OK. Maybe not all. But most. Whether you are just starting out or well into your career the Roth IRA will provide you with an exciting way to save on taxes and ultimately hold onto more of your money. I recommend it as the vehicle to save for that all important emergency fund, first home, college fund, and, of course, retirement. And, let’s face it, unless you plan on kicking the bucket in a few short weeks, who doesn’t need an emergency fund or retirement fund?

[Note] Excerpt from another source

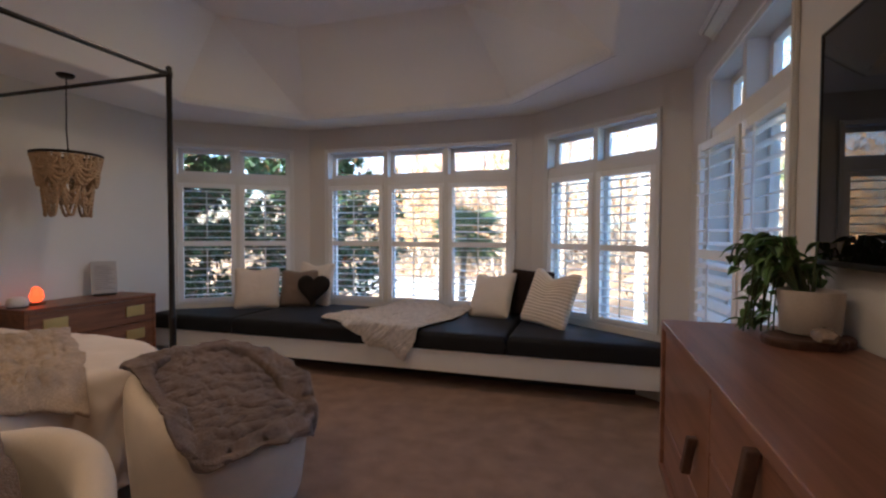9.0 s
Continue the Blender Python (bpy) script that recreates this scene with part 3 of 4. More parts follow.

The Roth IRA has one awesome characteristic. All monies contributed to your Roth IRA are after tax dollars. That means you pay your tax before you invest it. All earnings from your IRA remain untaxed in your IRA until you withdraw these funds. This includes interest, dividends, capital gains etc. When you withdraw money from your Roth IRA after your 59 1/2 birthday (and your IRA has been open at least 5 years), all these funds will come to you totally tax free. If you withdraw money earlier, then any increase in your Roth IRA is subject to taxes and penalties.
But what about your initial contributions? Because the tax has already been paid on the contribution to your IRA, that amount can be taken out without tax or penalty. Stash your funds in a ROTH IRA and that money will remain available to you whenever you may need it. Any earnings should be left if for the long run, but the original contribution may be taken out in an emergency with no adverse effect (other than decreasing your retirement savings). If you need to tap these funds, simply withdraw the original contributions and leave the earnings for your retirement. You will not have any penalty or additional tax to pay.
At the end of the year, you will receive a 1099R stating the amount of money that you have withdrawn from your account. This must be listed on your 1040 federal tax form. But you also get to list the original amount of your contribution. This is known as your basis in your IRA and is simply the total money that you had invested and left in your Roth IRA. If necessary you can withdraw funds more than once from your IRA. Simply reduce your basis by the amount you have withdrawn in the past. As long as you have basis, a pre-retirement withdrawal will not be included in your taxable income.
IRAs and retirement funds are not to be tapped lightly. They are meant to provide security in your twilight years. The discipline of putting money aside for fifty years is daunting…you may be hesitant to commit funds for such a long time. The Roth IRA encourages this savings by leaving a back door open to tap these funds. Through the Roth IRA you will have taken your first step towards financial independence.